America will continue to shrink its global footprint in 2014, as the Obama administration remains firm that all combat troops will be removed from Afghanistan this year. President Hamid Karzai refuses to sign the status of forces agreement that is needed for any non-combat troops to remain, so the United States may be out of Central Asia entirely within the next 12 months.
About the only place the United States is currently active is with Iran. This is not an effort to increase American influence, however, but an attempt to limit threats in the Persian Gulf so that the United States presence can be reduced further.
Some would argue this is a good thing. After all, fortress America is protected by two oceans, is energy independent in the production of natural gas, and is rapidly decreasing its need for oil imports from outside of North America.

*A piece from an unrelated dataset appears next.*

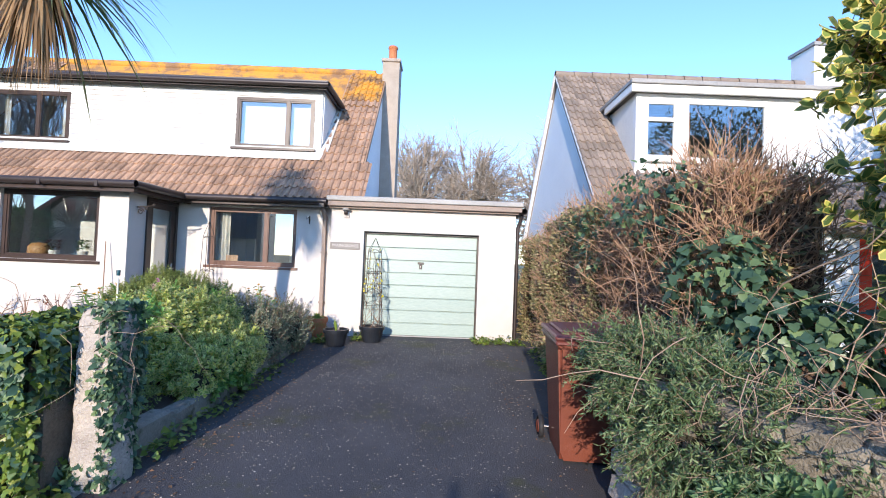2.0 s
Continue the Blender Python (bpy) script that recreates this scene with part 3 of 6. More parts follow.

But nature abhors a vacuum. As the U.S. “pivot towards Asia” degenerates into a miniscule amount of military aid to allied countries, China lays claim to offshore atolls claimed by Taiwan, the Philippines, Japan and Korea. India has just taken possession of a new aircraft carrier. Iraq is collapsing into civil war, with al-Qaida assuming control of Fallujah and Ramadi. There is an intelligence estimate that Afghanistan's gains will dissipate when the Americans leave. Russia and China announced they are planning joint naval exercises in the Mediterranean, and Iran is planning a naval cruise in the Atlantic.
The United States has kept the peace throughout the world since 1945. As the U.S. withdraws from its traditional role, one hopes it will not lead to the great power conflicts America has contained for 70 years.
James J. Coyle is the director of Global Education at Chapman University and is the chair of the Eurasian committee of the Pacific Council on International Policy.